In Afghanistan, it was assumed that the Afghans will kill each other in a remote, far-away country. But the crisis spilled outside the borders of Afghanistan, mainly through drugs. In Iran, there are close to four million drug addicts, and all the drugs are Afghani. There are also four to five million addicts in Pakistan, in addition to the violence and religious extremism there. All of this came from Afghanistan. The crisis then extended on Sep. 11. Thus, if the situation in Syria continues and worsens, it will definitely affect [other countries]. The signs are already evident.
Al-Hayat: Are you talking about a fragmentation and disintegration of Syria? Is this what you fear?
Brahimi: Of course. And, by this, I don’t mean to underestimate the Syrian people. Syria is a great and dear country. Its people are made up of groups and individuals that are among the best in the world. However, under such circumstances, the results are known and obvious. Somalia also has a good people. But when wounds worsen in a country, the consequences cannot be ignored.
When I went to Iraq in April 2004 and said that the situation was a civil war, I was strongly criticized. The Iraqis refused to characterize the situation in their country as a civil war, as did the British and Americans. Today, the same is happening in Syria. The Syrians, whether in the government or opposition, refuse to admit that there is a civil war in Syria. The disintegration of the country would definitely happen amid a crisis of such depth and breadth.
Al-Hayat: Do you believe that the disintegration process has begun?
Brahimi: I do not know if it has begun. What I know is that 100 to 200 people are dying every day. One million people are now outside the country, and four million, a quarter of the country, are refugees. Syria was a self-sufficient country with no hungry people. In Kuwait, donor countries gathered $1.5 billion as a six-month budget, but this will not be sufficient. This is the situation Syria has reached.
Al-Hayat: Are you concerned that the disintegration process has started?
Brahimi: Hopefully it has not started yet. But if the situation is not addressed soon, the process of disintegration will be inevitable.
Al-Hayat: Do you see any possibility of things returning to normal, that is, the regime winning and staying in power? Or is this stage over?
Brahimi: Let’s not talk about where the Syrian regime or president are heading and refer to history. Water cannot flow upwards. What has happened is history. The Syria of tomorrow will be different from the Syria of today. Syria next year will be different from Syria two years ago. I have stated this in Syria and abroad: The required change must be real, and the period of patching is over. I said in February 2011 that our whole region seeks real change. I also said that any government can lead this change, and if it does not, then it would be a transgressor.
Al-Hayat: You are in contact with the countries of the region. Is Iran helping you — as an international and Arab envoy — to take the Syrian issue toward a solution, or do you see that the Iranian role in Syria is hindering your efforts?
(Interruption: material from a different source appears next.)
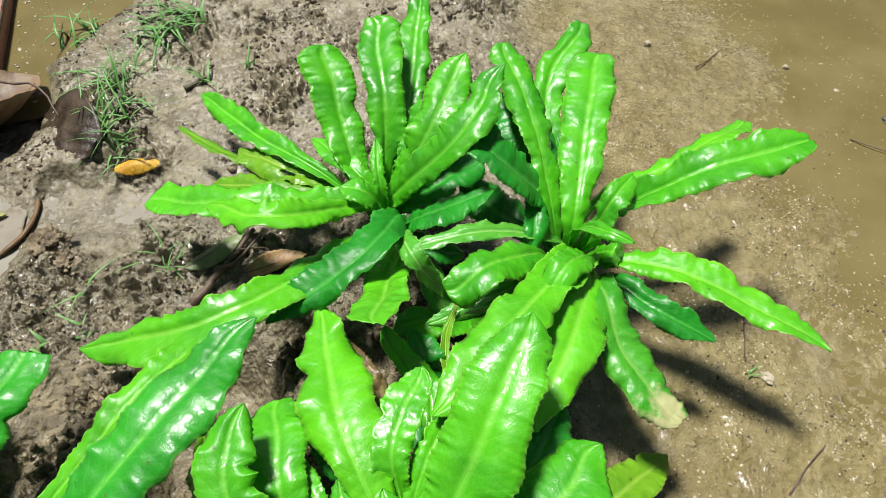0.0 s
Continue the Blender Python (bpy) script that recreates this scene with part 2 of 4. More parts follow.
def plain_material(name, a, b, scale, rough=0.6, dist=0.001, spot=None, islands=None):
    m, nt, bsdf, out = make_material(name)
    n = Net(nt)
    obj = n.coords("Object")
    t = n.noise(obj, scale, 5.0, 0.6)
    col = n.mix(n.step(t, 0.3, 0.7), a, b)
    if spot:
        col = n.mix(n.step(n.noise(obj, scale * 2.3, 3.0), 0.58, 0.68, 0.0, 0.8), col, spot)
    if islands:
        own = nt.nodes.new("ShaderNodeNewGeometry").outputs["Random Per Island"]
        col = n.mix(n.math("MULTIPLY", own, 0.75), col, islands)
    n.put(bsdf.inputs["Base Color"], col)
    n.put(bsdf.inputs["Roughness"], n.step(t, 0.2, 0.8, rough - 0.12, rough + 0.12))
    n.put(bsdf.inputs["Normal"], n.bump(n.noise(obj, scale * 3.0, 4.0), dist, 0.8))
    return m


SOIL = soil_material()
PUDDLE = water_material("murky_water", (0.255, 0.233, 0.188), (0.345, 0.322, 0.268), 0.02)
FILM = water_material("brown_water_film", (0.150, 0.120, 0.044), (0.195, 0.158, 0.066), 0.04)
CLOD = plain_material("clod_soil", (0.085, 0.062, 0.032), (0.300, 0.235, 0.140), 90.0, 0.40, 0.005)
STONE = plain_material("pebble_stone", (0.34, 0.28, 0.18), (0.62, 0.55, 0.42), 90.0, 0.4, 0.0006)
GRASS = plain_material("grass_blade", (0.08, 0.23, 0.045), (0.20, 0.40, 0.12), 40.0, 0.4, 0.0004)
DEAD = plain_material("dead_leaf_brown", (0.095, 0.055, 0.026), (0.27, 0.178, 0.095), 24.0, 0.55, 0.0016, (0.06, 0.034, 0.016))
DEAD_PALE = plain_material("dead_leaf_pale", (0.085, 0.058, 0.038), (0.215, 0.155, 0.11), 30.0, 0.5, 0.0016, (0.15, 0.095, 0.06))
YELLOW = plain_material("fallen_leaf_yellow", (0.46, 0.23, 0.012), (0.66, 0.40, 0.035), 90.0, 0.55, 0.001, (0.34, 0.15, 0.02))
TWIG = plain_material("twig_bark", (0.07, 0.045, 0.03), (0.17, 0.12, 0.08), 90.0, 0.6, 0.001)
PLANK = plain_material("red_wood", (0.26, 0.115, 0.085), (0.40, 0.21, 0.16), 45.0, 0.55, 0.001)
DARK_DEAD = plain_material("rotten_leaf_dark", (0.020, 0.014, 0.008), (0.075, 0.050, 0.028), 40.0, 0.45, 0.002)
SUNK_WET = plain_material("sunk_leaf_wet", (0.245, 0.212, 0.158), (0.305, 0.276, 0.220), 22.0, 0.15, 0.0004, (0.225, 0.172, 0.105))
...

Brahimi: This is an unfair question. Can I possibly say that Iran is a problem? I cannot say such a thing. I have visited Tehran and met with the foreign minister several times. I will meet him in the next couple of days in Munich. This is an inappropriate question. Iran is one of the countries of the region and has legitimate interests and influence. I want to benefit from Iran’s interest and influence. Thus, I [meet with] Iran as I do with other regional countries. As for whether Iran is part of the solution or the problem, it is a question that should not be addressed to me.
Al-Hayat: I will ask another question which may bother you, but I hope you will accept to answer. Do you fear to be blamed one day for betting on an impossible political solution?
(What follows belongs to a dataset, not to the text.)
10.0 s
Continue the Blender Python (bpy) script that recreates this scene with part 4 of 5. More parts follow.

Brahimi: This blame already exists. It existed since day one, and won’t come in the future. The parties that are sure about winning tomorrow will certainly say: What has he come to do? The same has been said about Annan. Since the first day, it was said that I am wasting the time of the parties.
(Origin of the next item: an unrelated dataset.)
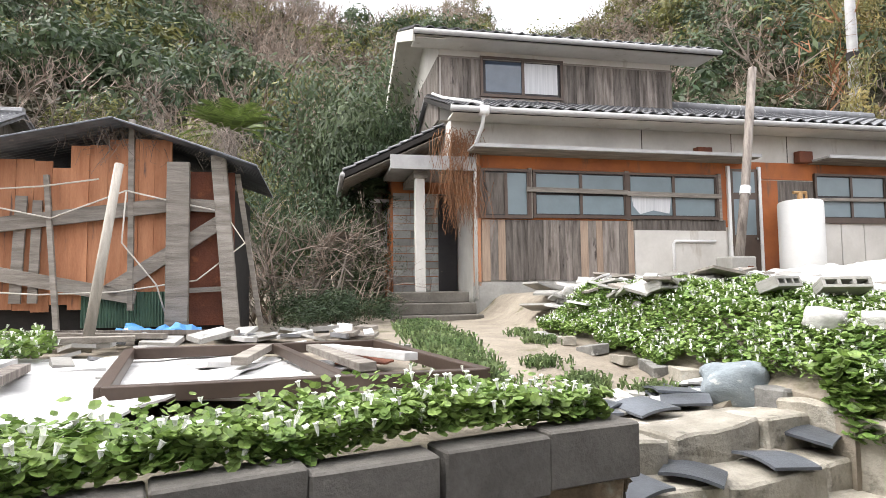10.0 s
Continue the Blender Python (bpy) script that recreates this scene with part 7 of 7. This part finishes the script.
# neighbours behind the shed
far_house("neighbour_house", 0.7, 8.6, 17.5, 23.0, 0.3, 5.05, 6.55, 0.45, RUST, mat("pale_grey_slate_roof", (0.26, 0.265, 0.25), (0.19, 0.195, 0.185), scale=1.2, stretch=(0.2, 5, 12), rough=0.7, bump=0.1), "house with a broad pale grey slate roof behind the shed", "x", (((4.5, 17.45, 4.3), (7.8, 17.5, 4.8), CURTAIN),), Matrix(), 2)
nb = thing("neighbour_house", "cream house with orange tiled roof edge beside the shed", "house", (7, 12, 0))
part("wall", MB().box((4.75, 10.6, 0.0), (10.5, 16.0, 3.2)), PLASTER, nb)
part("wood_wall", MB().box((4.6, 9.4, 0.0), (10.0, 9.5, 2.75)), mat("reddish_cedar_boards", (0.20, 0.09, 0.05), (0.14, 0.06, 0.035), scale=2, stretch=(1, 1, 6), rough=0.8, bump=0.2), nb, "reddish brown board wall")
part("gable", MB().add([(4.3, 10.5, 3.1), (7.4, 10.5, 4.75), (10.5, 10.5, 3.1), (4.3, 10.6, 3.1), (7.4, 10.6, 4.75), (10.5, 10.6, 3.1)], [(0, 2, 1), (3, 4, 5), (0, 1, 4, 3), (1, 2, 5, 4), (2, 0, 3, 5)]), PLASTER, nb)
part("roof", MB().sheet(lambda u, v: Vector((4.0 + 3.4 * u, 10.2 + 6.0 * v, 3.05 + 1.8 * u)), 1, 1, 0.1).sheet(lambda u, v: Vector((7.4 + 3.4 * u, 10.2 + 6.0 * v, 4.85 - 1.8 * u)), 1, 1, 0.1), TERRA_ROOF, nb)
for k in range(10):
    u = k / 10
    part("verge_tile", MB().tube([(4.0 + 3.4 * u, 10.22, 3.10 + 1.8 * u), (4.0 + 3.4 * (u + 0.1), 10.22, 3.11 + 1.8 * (u + 0.1))], 0.085, 8), TERRA_ROOF, nb)
part("fascia", MB().beam((4.0, 10.2, 2.92), (7.4, 10.2, 4.72), 0.04, 0.14), PVC, nb)
part("gutter", MB().tube([(4.1, 9.3, 2.78), (10, 9.3, 2.78)], 0.06, 8), GUTTER, nb, "", 0, True)
part("window", MB().box((5.6, 10.46, 3.3), (6.1, 10.49, 3.6)), GL_DARK, nb)
up = thing("utility_pole", "utility pole with crossarms, insulators and a transformer", "utility pole", (13.2, 30, 0))
part("pole", MB().tube([(13.2, 30, 0), (13.2, 30, 14.5)], 0.16, 10, 0.11), GUTTER, up, "", 0, True)
for z, w in ((13.6, 1.3), (12.6, 0.9), (11.2, 1.1), (10.4, 0.8)):
    part("crossarm", MB().beam((13.2 - w * 0.3, 30, z), (13.2 + w, 29.6, z + 0.25), 0.07, 0.07), GUTTER, up)
    part("insulator", MB().turn([(0.05, 0), (0.09, 0.06), (0.05, 0.12), (0.09, 0.18), (0.03, 0.25)], (13.2 + w * 0.85, 29.66, z + 0.2), 8), PVC, up)
part("transformer", MB().turn([(0.25, 0), (0.28, 0.05), (0.28, 0.75), (0.2, 0.85)], (13.65, 29.8, 9.6), 14), GUTTER, up, "", 0, True)
part("transformer_bracket", MB().beam((13.2, 30, 9.7), (13.9, 29.7, 9.7), 0.06, 0.06).beam((13.2, 30, 10.3), (13.9, 29.7, 10.3), 0.06, 0.06), GUTTER, up)
part("cable", MB().tube([(13.3, 29.9, 9.4), (18, 24, 9.0), (26, 15, 10)], 0.02, 5), BLACK_AL, up)
# plain walls that close the alley behind the camera
solid("wall_alley_end", MB().box((-0.95, -7.2, -0.1), (0.95, -7.0, 2.2)), CONC, "plain concrete wall closing the alley", "wall", kind="structure", base=(0, -7.1, 0))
This blame exists. Those who believe in a military solution believe that those advocating a political solution are wasting time, and possibly shifting focus away from the main issue, which is the battle and how to get rid of the other party.
Al-Hayat: Is there a possibility of a US-Russian agreement? Will the UN Security Council issue a resolution? Will Lakhdar Brahimi propose a plan? Is it possible for members of the Security Council to reach some sort of consensus in the coming weeks?
Brahimi: This is what we are seeking, and we are optimistic. But whether or not this will happen is not in my hands, but in the hands of states.
Al-Hayat: What are you concerned about?
Brahimi: My main concern is the Syrian people. I have said that I do not have a private agenda, or special or general interests. My only interest is the interest of the Syrian people.
Al-Hayat: Are you for conducting an international investigation into the crimes taking place in Syria?
Brahimi: Certain actions, like the attack on the University of Aleppo, are blamed by both sides on the other. It is a heinous act with no military benefits. An international investigation must be conducted in this regard, and the two parties must cooperate to know the truth.
Al-Hayat: Do you mean that these crimes should be put before the International Criminal Court?
Brahimi: No, this is a different matter, which does not concern me. What I am saying is that about 30 bakeries were bombed, and each party denies doing it. Let’s find out who perpetrated these acts and hold them accountable.
Al-Hayat: But who would conduct an investigation without international observers?
Brahimi: In some cases, we may be able to find out the truth. Let’s at least try.
Al-Hayat: What do you want and wish for?
Brahimi: I have one thing to say, which I have unfortunately said repeatedly: Syria is in danger and in a bad situation, and the Syrian people are suffering. It’s an appeal addressed to anyone inside and outside Syria who can help to alleviate the plight of the Syrian people.